* Dataset records *
····················

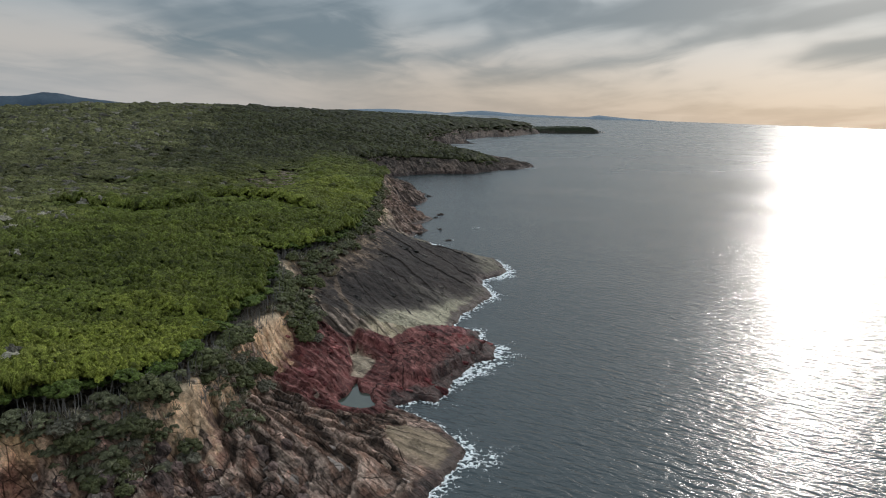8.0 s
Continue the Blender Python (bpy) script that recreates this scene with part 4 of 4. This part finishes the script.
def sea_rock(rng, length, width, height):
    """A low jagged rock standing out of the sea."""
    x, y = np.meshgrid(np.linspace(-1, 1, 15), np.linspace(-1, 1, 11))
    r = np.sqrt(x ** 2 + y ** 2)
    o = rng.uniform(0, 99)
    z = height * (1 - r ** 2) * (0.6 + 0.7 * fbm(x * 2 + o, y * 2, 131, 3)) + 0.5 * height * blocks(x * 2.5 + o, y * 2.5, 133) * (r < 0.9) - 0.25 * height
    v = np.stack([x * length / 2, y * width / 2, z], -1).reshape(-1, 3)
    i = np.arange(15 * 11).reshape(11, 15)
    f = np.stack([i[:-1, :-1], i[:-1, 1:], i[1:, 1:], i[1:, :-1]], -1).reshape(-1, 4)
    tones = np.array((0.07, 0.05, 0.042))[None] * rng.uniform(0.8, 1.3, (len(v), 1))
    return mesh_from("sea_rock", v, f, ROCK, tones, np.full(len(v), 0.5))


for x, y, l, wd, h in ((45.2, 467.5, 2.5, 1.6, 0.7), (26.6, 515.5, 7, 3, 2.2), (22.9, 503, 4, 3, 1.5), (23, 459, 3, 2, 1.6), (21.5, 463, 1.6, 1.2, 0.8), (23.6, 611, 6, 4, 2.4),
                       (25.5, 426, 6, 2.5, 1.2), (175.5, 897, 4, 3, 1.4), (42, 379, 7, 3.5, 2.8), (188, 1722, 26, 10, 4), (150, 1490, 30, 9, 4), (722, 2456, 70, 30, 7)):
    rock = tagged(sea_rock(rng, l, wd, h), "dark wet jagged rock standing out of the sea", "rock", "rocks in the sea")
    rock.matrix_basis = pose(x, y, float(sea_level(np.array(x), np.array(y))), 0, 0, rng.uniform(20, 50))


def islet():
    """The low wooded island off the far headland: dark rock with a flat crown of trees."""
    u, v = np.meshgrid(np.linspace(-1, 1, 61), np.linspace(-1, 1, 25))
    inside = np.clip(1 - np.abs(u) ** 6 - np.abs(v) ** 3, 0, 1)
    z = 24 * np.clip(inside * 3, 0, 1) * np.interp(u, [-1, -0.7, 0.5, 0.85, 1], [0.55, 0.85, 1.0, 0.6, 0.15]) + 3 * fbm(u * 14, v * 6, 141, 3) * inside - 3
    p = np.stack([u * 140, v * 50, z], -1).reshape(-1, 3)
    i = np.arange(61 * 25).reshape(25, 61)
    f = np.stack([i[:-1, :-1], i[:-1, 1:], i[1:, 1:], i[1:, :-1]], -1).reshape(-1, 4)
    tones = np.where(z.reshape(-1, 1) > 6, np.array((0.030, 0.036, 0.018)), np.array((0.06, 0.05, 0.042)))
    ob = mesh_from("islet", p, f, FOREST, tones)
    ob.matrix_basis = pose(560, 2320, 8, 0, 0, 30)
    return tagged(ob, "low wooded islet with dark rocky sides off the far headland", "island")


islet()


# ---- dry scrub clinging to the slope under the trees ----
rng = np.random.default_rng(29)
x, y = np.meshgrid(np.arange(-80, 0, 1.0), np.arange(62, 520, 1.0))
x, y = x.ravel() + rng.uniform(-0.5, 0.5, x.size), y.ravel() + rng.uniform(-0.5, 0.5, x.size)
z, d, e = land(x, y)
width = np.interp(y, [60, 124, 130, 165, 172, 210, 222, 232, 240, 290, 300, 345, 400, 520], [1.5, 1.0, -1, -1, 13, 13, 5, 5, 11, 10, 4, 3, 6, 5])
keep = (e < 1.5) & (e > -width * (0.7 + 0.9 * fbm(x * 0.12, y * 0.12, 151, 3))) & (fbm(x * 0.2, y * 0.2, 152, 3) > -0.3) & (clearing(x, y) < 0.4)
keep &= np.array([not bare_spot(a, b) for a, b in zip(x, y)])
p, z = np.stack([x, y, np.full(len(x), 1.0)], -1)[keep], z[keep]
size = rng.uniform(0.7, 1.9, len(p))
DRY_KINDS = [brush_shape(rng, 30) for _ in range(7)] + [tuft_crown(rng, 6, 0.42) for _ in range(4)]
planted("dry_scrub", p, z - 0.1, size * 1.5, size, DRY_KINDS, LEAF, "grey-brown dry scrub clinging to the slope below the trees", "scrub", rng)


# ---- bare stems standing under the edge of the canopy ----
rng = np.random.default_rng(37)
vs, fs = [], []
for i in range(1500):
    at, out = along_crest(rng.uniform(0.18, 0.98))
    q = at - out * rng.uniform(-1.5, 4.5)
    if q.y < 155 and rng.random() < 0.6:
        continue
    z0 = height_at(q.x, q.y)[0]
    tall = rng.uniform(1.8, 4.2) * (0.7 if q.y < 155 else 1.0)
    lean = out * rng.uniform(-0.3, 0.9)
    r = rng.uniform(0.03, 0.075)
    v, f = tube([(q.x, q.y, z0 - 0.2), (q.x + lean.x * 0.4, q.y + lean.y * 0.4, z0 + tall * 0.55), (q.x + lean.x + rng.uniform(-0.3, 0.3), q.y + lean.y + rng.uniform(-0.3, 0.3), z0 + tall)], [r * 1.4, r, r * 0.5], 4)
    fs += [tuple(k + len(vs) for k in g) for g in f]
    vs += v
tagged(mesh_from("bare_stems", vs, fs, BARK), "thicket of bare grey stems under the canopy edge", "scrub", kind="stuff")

····················

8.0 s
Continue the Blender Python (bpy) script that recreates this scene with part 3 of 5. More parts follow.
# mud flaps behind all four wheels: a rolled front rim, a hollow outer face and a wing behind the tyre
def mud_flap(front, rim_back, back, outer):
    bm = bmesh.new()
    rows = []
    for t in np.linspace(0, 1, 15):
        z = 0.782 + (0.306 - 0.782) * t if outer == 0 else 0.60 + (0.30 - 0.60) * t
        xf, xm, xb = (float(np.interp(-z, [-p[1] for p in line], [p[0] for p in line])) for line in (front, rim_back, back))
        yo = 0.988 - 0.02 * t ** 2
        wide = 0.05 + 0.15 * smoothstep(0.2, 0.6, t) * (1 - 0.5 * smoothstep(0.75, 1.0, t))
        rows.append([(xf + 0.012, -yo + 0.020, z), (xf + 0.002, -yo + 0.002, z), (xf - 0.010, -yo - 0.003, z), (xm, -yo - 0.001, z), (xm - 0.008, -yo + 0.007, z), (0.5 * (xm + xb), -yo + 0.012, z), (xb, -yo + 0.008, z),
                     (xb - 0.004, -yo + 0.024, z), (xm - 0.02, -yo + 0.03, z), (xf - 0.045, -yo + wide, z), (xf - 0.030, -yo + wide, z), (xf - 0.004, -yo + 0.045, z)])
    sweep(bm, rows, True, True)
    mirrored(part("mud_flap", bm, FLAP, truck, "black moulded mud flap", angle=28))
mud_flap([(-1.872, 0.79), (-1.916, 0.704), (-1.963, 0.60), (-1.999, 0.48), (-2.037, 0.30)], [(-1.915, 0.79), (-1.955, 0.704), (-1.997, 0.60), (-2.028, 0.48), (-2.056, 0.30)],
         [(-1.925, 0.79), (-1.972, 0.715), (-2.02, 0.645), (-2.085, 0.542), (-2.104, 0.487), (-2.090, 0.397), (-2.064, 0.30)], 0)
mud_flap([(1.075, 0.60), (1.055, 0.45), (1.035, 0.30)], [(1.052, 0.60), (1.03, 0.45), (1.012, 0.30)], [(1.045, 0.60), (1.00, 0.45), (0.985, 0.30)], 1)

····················

* Exercise goal *
Going down the listing above, begin printing at the line with "finishes the script." and finish with the line with "tones, np.full(len(v), 0.5))", exactly as they appear.

* Expected output *
Continue the Blender Python (bpy) script that recreates this scene with part 4 of 4. This part finishes the script.
def sea_rock(rng, length, width, height):
    """A low jagged rock standing out of the sea."""
    x, y = np.meshgrid(np.linspace(-1, 1, 15), np.linspace(-1, 1, 11))
    r = np.sqrt(x ** 2 + y ** 2)
    o = rng.uniform(0, 99)
    z = height * (1 - r ** 2) * (0.6 + 0.7 * fbm(x * 2 + o, y * 2, 131, 3)) + 0.5 * height * blocks(x * 2.5 + o, y * 2.5, 133) * (r < 0.9) - 0.25 * height
    v = np.stack([x * length / 2, y * width / 2, z], -1).reshape(-1, 3)
    i = np.arange(15 * 11).reshape(11, 15)
    f = np.stack([i[:-1, :-1], i[:-1, 1:], i[1:, 1:], i[1:, :-1]], -1).reshape(-1, 4)
    tones = np.array((0.07, 0.05, 0.042))[None] * rng.uniform(0.8, 1.3, (len(v), 1))
    return mesh_from("sea_rock", v, f, ROCK, tones, np.full(len(v), 0.5))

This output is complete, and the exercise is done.